In view of the ongoing shelling of the Zaporizhia nuclear power plant, which was occupied by Russian troops, international experts fear for safety there after a visit. His greatest concern remains that the nuclear power plant could be severely damaged by further shelling, said the head of the International Atomic Energy Agency (IAEA) Rafael Grossi in Vienna. Although damage is obvious and unacceptable, important safety elements such as the power plant’s power supply are working.
The cooperation between the Russian occupiers and the Ukrainian staff is also working to some extent on a professional level, Grossi said on Friday evening after his return from Ukraine at Vienna Airport. He expects a detailed analysis of the safety of the power plant by the experts who remain on site in the course of the next week.
Six IAEA experts are still at the nuclear power plant. Four would return, with two staying on site until further notice.
Grossi doesn’t have the impression that the Russian occupiers have hidden anything. “We saw everything I wanted to see,” said the IAEA chief. A crucial difference to before is also that he now learns from his own sources what is happening on site.
The IAEA chief emphasized again that he sees his agency’s mission as permanent. “The IAEA is there to stay as long as necessary.” Ukraine and Russia currently agree to this.
He knows things could change. What worries him most at the moment is that the war around the power plant is increasing in intensity, Grossi said.
The IAEA experts have been in the power station town of Enerhodar since Thursday. The Zaporizhia NPP came under Moscow control in early March, shortly after the Russian invasion. Repeated shelling of the power plant site and the neighboring town have raised international fears of a possible nuclear catastrophe.
Russia and Ukraine repeatedly accuse each other of artillery shelling. With its six blocks and a net output of 5700 megawatts, the nuclear power plant is the largest nuclear power plant in Europe. Before the start of the war, more than 10,000 people worked there.
According to Ukraine, it fired on Russian artillery positions not far from the Zaporizhia nuclear power plant. “It has been confirmed that our troops in the area of the towns of Cherson and Enerhodar destroyed three enemy artillery systems with precise hits,” the Ukrainian General Staff report said on Facebook on Friday evening. An ammunition depot and at least one company of the Russian army were also said to have been destroyed.
The Russian occupiers removed all military technology from the nuclear power plant site and relocated it to neighboring locations before the IAEA group of experts arrived. The information could not be independently verified. Russia had always maintained that it had no heavy weapons stationed at the power plant site.
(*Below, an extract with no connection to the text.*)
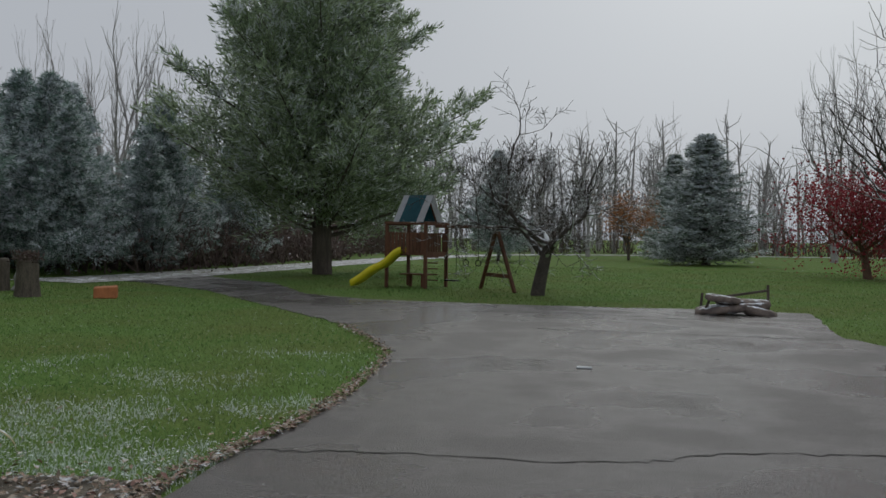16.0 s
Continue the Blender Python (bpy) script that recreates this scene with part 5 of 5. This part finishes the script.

Ukrainian President Volodymyr Zelenskyy has repeatedly accused Russia of nuclear terrorism in view of the situation around the nuclear power plant. Russia, on the other hand, rejects calls for the power plant to be returned to Ukraine’s control because Moscow believes that Kyiv cannot guarantee the safety of the plants in a war.
Meanwhile, Zelenskyy hailed the West’s planned new energy sanctions against Russian oil as a show of support for his country. “The time for the sanctions is long overdue,” said the head of state in a video distributed on Friday evening.
“The sanctions will not only limit the flow of petrodollars and gas euros to Moscow, but also restore justice to all Europeans who are being blackmailed by Russia with an artificially created price crisis in the energy market.”
As economically strong democracies, the group of seven leading industrial nations G7, including Germany and France, want to ensure that Russia earns less from its oil. This is intended to dry up a source of funding for the war against Ukraine. The goal is an international price cap on imports of Russian oil.
In a joint statement on Friday, G7 finance ministers urged all oil-importing countries to join the move. Despite a US embargo on its oil, Russia continues to make a lot of money from the “black gold” that is sold to India, for example.
The price cap will help protect civilian states and energy markets from Russian aggression in the energy sector, Zelenskyy said. He is grateful to EU Commission President Ursula von der Leyen for this suggestion. Ukraine needs Europe’s support. Assistance to Ukraine is equivalent to protecting “the whole democratic world,” Zelensky said.
Meanwhile, Kyiv wants to help Germany with the delivery of nuclear power on its way out of dependence on Russian energy. “Currently, Ukraine exports its electricity to Moldova, Romania, Slovakia and Poland. But we are quite ready to expand our exports to Germany,” Ukrainian Prime Minister Denys Schmyhal told the German Press Agency.
Parallel to the Russian invasion at the end of February, the Ukraine and the neighboring country of Moldova had disconnected from the former Soviet power grid. Synchronization with the European network took place in mid-March. Since then, the country has been exporting between 400 and 700 megawatts of electricity to the EU and Moldova every day.
Schmyhal now wants to increase the export quotas for the EU many times over. Soviet-designed nuclear power plants with a total capacity of more than 14 gigawatts are operated in Ukraine, including Zaporizhia.
Schmyhal is expected in Berlin on Saturday and will be received by Chancellor Olaf Scholz (SPD) in the Chancellery on Sunday.